5 MIN READ

Three bugs in an afternoon — and why we still bet on new tech

We upgraded emdash CMS from 0.4 to 0.6 on msale.com. Three things broke in fifteen minutes, and everything was fixed within the hour. Here's why.

Stylized terminal panel showing three errors — require_dist build error, raw JSON on an invite link, and a magic link pointing at the old workers.dev URL — followed by a green deploy line.

Yesterday afternoon we upgraded emdash CMS from 0.4 to 0.6 on this site. Before the upgrade, everything was green. After the upgrade, three things were broken. An hour later, everything was green again. That's the whole story — and it's why we still recommend new tech to our clients.

What broke

The first thing: invite links in email. The user clicks the link in their inbox and lands on a raw JSON response in the browser instead of a login UI. Not ideal.

The second thing: magic-link emails for sign-in. Even after we cut over to msale.com, the links still pointed at the old workers.dev URL. Emdash had cached the origin in our D1 database at first boot, with no auto-update.

The third thing: the build failed. require_dist is not a function — a cryptic error from Cloudflare's Vite plugin with no trail back to our own code.

Why it was quick to fix

The invite bug had been fixed upstream three weeks ago, in emdash 0.5. We were sitting on 0.4. Our fault, not emdash's. Claude Code pulled up the changelog and found the relevant PR in seconds. We bumped versions, tested, done.

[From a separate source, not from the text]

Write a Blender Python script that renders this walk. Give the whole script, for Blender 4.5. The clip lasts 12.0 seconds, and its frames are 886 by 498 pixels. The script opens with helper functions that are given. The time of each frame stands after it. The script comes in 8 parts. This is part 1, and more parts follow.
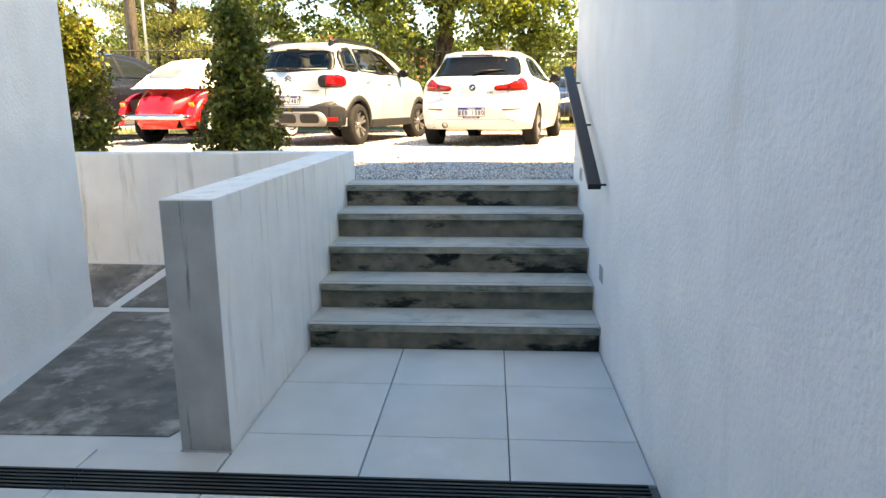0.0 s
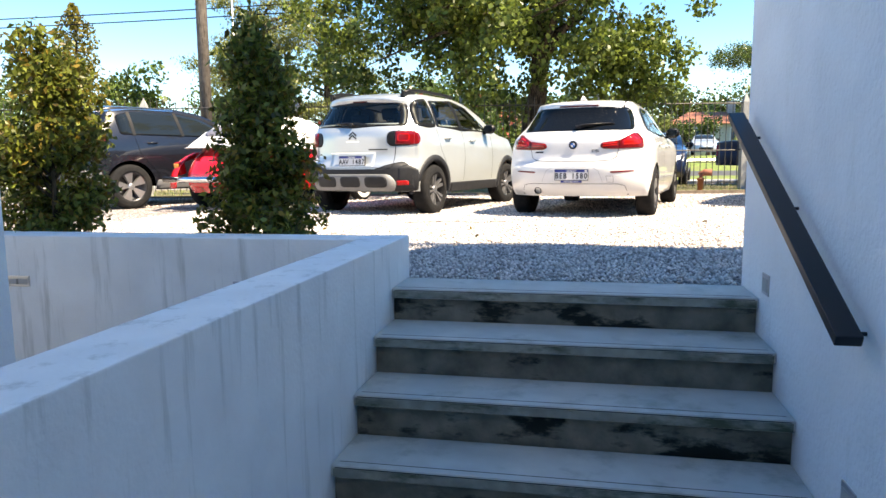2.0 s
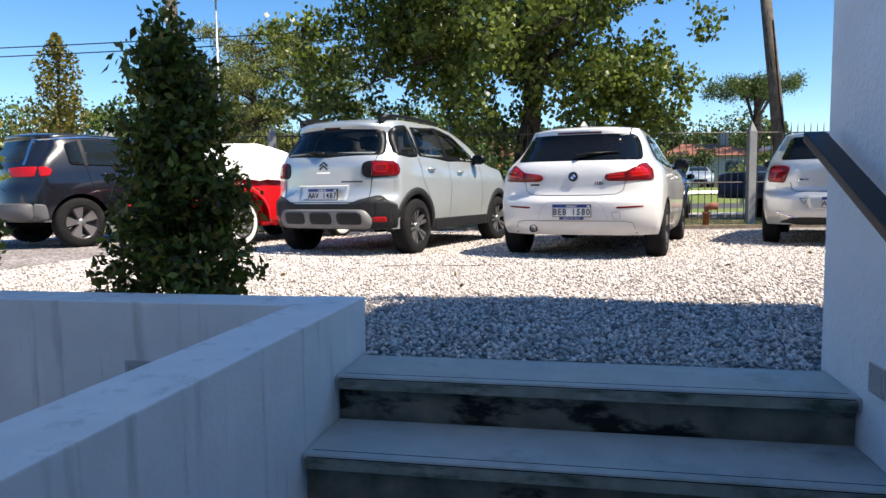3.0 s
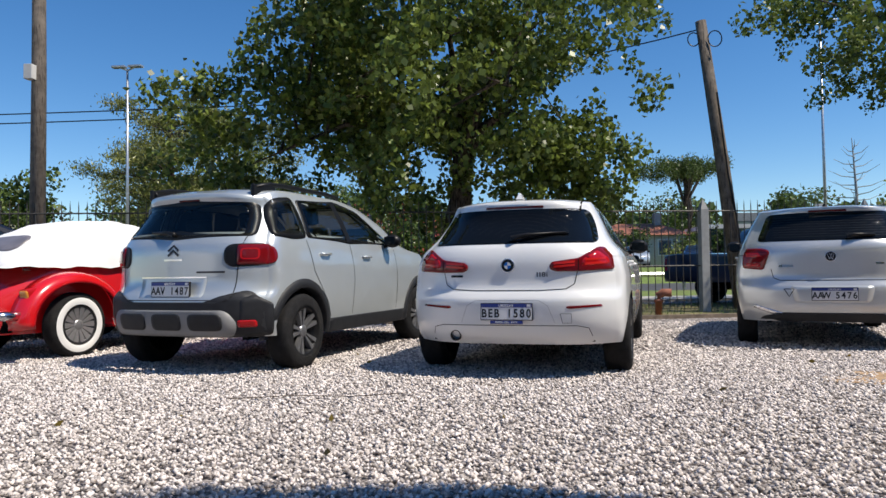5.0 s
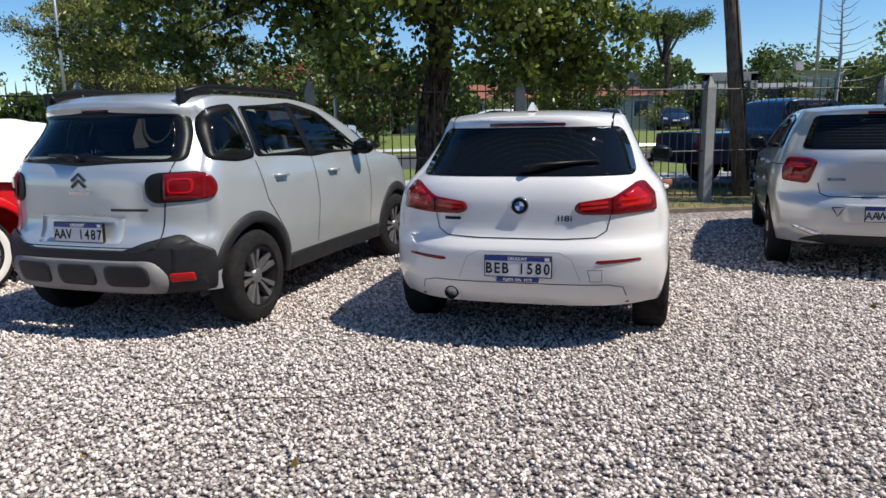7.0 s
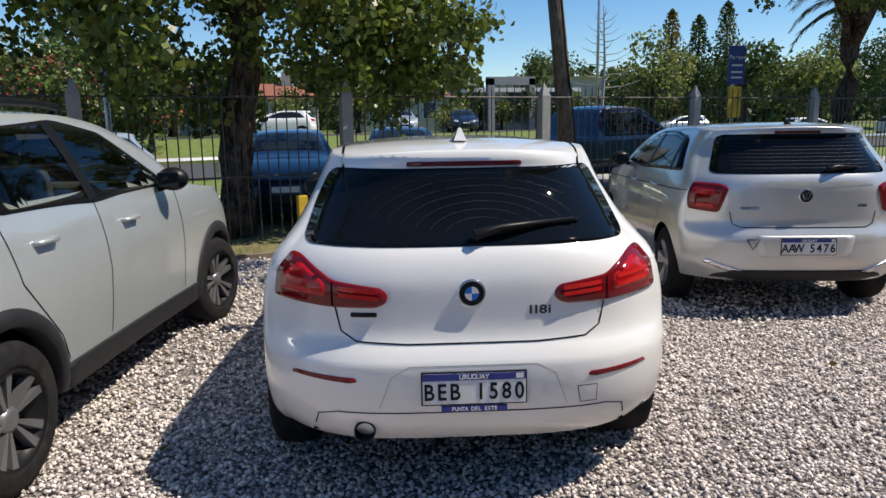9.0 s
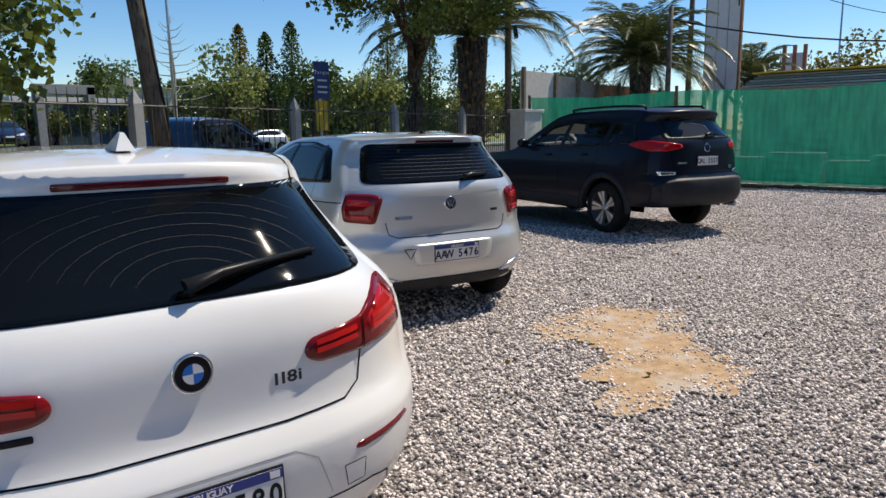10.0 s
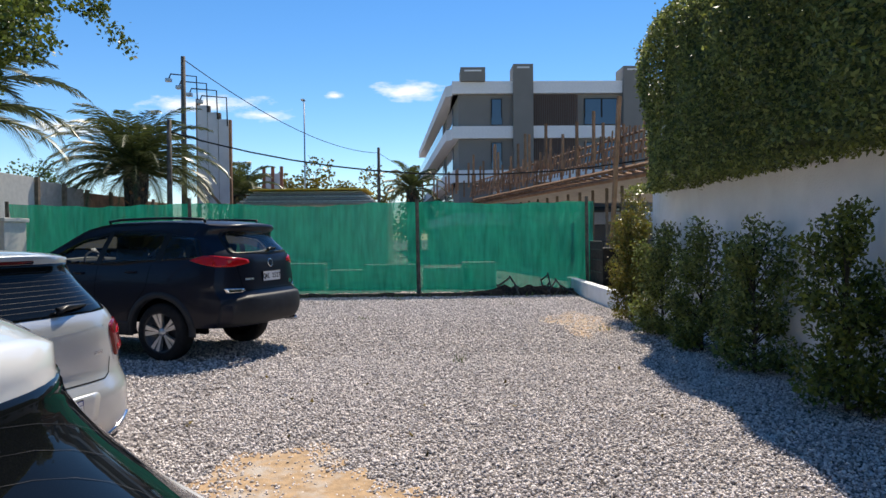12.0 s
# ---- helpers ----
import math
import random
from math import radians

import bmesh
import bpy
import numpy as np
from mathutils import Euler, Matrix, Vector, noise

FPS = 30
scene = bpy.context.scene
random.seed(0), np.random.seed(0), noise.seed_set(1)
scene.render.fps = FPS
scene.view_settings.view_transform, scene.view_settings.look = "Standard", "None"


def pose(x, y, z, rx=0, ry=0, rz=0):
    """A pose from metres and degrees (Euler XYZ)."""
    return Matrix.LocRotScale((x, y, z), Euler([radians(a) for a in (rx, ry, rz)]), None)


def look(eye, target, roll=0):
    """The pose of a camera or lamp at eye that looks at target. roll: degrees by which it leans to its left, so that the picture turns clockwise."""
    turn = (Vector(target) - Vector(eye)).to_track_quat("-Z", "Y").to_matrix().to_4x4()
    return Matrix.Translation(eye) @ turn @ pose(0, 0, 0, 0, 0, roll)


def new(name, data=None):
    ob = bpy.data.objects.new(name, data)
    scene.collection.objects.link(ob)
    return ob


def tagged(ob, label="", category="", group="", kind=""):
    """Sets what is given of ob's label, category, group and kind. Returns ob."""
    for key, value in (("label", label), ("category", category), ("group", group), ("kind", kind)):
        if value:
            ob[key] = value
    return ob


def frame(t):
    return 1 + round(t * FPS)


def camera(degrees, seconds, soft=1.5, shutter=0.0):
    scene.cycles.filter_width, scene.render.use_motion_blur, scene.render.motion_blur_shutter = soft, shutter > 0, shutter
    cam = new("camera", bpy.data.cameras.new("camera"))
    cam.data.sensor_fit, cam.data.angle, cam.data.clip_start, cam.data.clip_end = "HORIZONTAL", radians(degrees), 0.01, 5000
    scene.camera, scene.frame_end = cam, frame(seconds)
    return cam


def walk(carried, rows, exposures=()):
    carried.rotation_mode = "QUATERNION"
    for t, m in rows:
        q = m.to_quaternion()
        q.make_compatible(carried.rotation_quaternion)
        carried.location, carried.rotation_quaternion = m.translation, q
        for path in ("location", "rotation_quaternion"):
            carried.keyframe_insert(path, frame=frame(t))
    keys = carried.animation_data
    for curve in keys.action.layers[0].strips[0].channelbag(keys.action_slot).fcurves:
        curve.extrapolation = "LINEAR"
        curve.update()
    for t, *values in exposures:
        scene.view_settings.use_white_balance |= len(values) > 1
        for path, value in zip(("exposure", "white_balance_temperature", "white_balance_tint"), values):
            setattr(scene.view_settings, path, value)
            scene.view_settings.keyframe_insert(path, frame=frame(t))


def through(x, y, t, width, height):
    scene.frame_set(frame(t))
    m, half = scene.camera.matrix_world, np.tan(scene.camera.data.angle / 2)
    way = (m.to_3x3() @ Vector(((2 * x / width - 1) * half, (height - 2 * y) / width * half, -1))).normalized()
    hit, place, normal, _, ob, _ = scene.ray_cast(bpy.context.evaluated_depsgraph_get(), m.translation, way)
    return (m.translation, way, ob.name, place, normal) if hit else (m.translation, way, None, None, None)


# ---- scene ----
cam = camera(65.7, 12.0)
PATH = [
    (0, (1.196, -5.555, 0.645), (1.057, -3.603, 0.229), -0.5),
    (0.5, (1.181, -5.099, 0.661), (0.91, -3.161, 0.248), -0.5),
    (1, (1.138, -4.612, 0.676), (0.814, -2.67, 0.326), -0.6),
    (1.5, (1.068, -4.104, 0.693), (0.687, -2.163, 0.398), -0.6),
    (2, (1.024, -3.6, 0.695), (0.63, -1.656, 0.44), -0.6),
    (2.5, (0.937, -3.066, 0.713), (0.543, -1.116, 0.505), -0.6),
    (2.7, (0.911, -2.861, 0.714), (0.526, -0.908, 0.526), -0.6),
    (4.3, (1.052, -1.051, 0.745), (0.745, 0.924, 0.7), -0.7),
    (4.5, (1.022, -0.885, 0.757), (0.756, 1.097, 0.749), -0.7),
    (5, (0.942, -0.563, 0.831), (0.745, 1.426, 0.894), -0.8),
    (5.5, (0.912, -0.245, 0.941), (0.76, 1.749, 0.928), -0.8),
    (6, (0.828, 0.027, 1.111), (0.69, 1.998, 0.801), -0.9),
    (6.5, (0.795, 0.326, 1.266), (0.658, 2.288, 0.9), -1.0),
    (6.7, (0.749, 0.462, 1.291), (0.621, 2.427, 0.941), -1.0),
    (8.3, (0.344, 1.729, 1.513), (0.39, 3.695, 1.147), -1.2),
    (8.5, (0.272, 1.881, 1.52), (0.371, 3.846, 1.16), -1.2),
    (9, (0.174, 2.308, 1.498), (0.673, 4.211, 1.135), -0.9),
    (9.5, (0.083, 2.703, 1.48), (1.011, 4.44, 1.131), -0.9),
    (9.7, (0.043, 2.874, 1.472), (1.203, 4.467, 1.132), -0.7),
    (10, (0.072, 3.127, 1.466), (1.559, 4.42, 1.126), -0.8),
    (10.5, (0.129, 3.489, 1.496), (1.904, 4.345, 1.153), -0.5),
    (11, (0.198, 3.872, 1.518), (2.126, 4.302, 1.209), -0.4),
    (11.5, (0.351, 4.224, 1.53), (2.339, 4.361, 1.359), -0.4),
    (12, (0.384, 4.444, 1.512), (2.383, 4.405, 1.475), -0.5),
]
EXPOSURES = [(0, 2.5, 17000, 14), (0.5, 2.35, 16000, 13), (1.2, 2.0, 11800, 10), (2.0, 1.6, 8700, 10), (2.7, 0.97, 7600, 10), (4.3, 0.1, 6900, 10), (6.5, 0.1, 6900, 10), (8.5, 0.1, 7100, 10), (10.5, 0.1, 7300, 10), (12, 0.27, 7100, 10)]
walk(cam, [(t, look(eye, target, roll)) for t, eye, target, roll in PATH], EXPOSURES)

# ---- world and sun ----
SUN_WAY = Vector((0.63, -0.18, 1.0)).normalized()
world = bpy.data.worlds.new("sky")
scene.world = world
world.use_nodes = True
wn = world.node_tree
sky = wn.nodes.new("ShaderNodeTexSky")
sky.sky_type, sky.sun_disc = "NISHITA", False
sky.sun_elevation = math.asin(SUN_WAY.z)
sky.sun_rotation = math.atan2(SUN_WAY.x, SUN_WAY.y)
sky.altitude = 900
sky.air_density, sky.dust_density, sky.ozone_density = 1.0, 0.0, 4.0
deep = wn.nodes.new("ShaderNodeHueSaturation")
deep.inputs["Saturation"].default_value, deep.inputs["Hue"].default_value = 1.27, 0.503
wn.links.new(sky.outputs[0], deep.inputs["Color"])
wn.links.new(deep.outputs[0], wn.nodes["Background"].inputs[0])
wn.nodes["Background"].inputs[1].default_value = 0.137
sun = new("sun", bpy.data.lights.new("sun", "SUN"))
sun.data.energy, sun.data.angle, sun.data.color = 5.0, radians(0.53), (1.0, 0.95, 0.87)
sun.matrix_world = look(SUN_WAY * 60, (0, 0, 0))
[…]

The magic-link URL was one wrangler d1 execute command away. We updated options.emdash:site_url in D1, redeployed, done.

The Vite error was a known Astro issue — Astro 6 uses Vite 7, but Cloudflare's plugin picks up Vite 8 from node_modules and the two collide. Claude found the GitHub issue in a single search and pointed to overrides.vite: ^7 as the workaround. Three lines in package.json, clean reinstall, build green again.

What we take away

New tech might cost you time on breakage. It doesn't have to. With modern AI tooling — Claude Code, Codex, and the like — the gap between "unknown error message" and "fix deployed" is short. Not zero, but short.

Our own lesson: we should have updated earlier. Emdash 0.5 was out well before we realised the fix we needed was already on the shelf. The rule is simple enough — always run the latest stable, watch the release notes — but with how fast new tech moves, that rule needs discipline and tooling to hold.

We still say yes to new tech for our clients. The upside — better stack, faster delivery, more flexible product — beats the risk when you combine it with good tooling and an honest habit of staying current.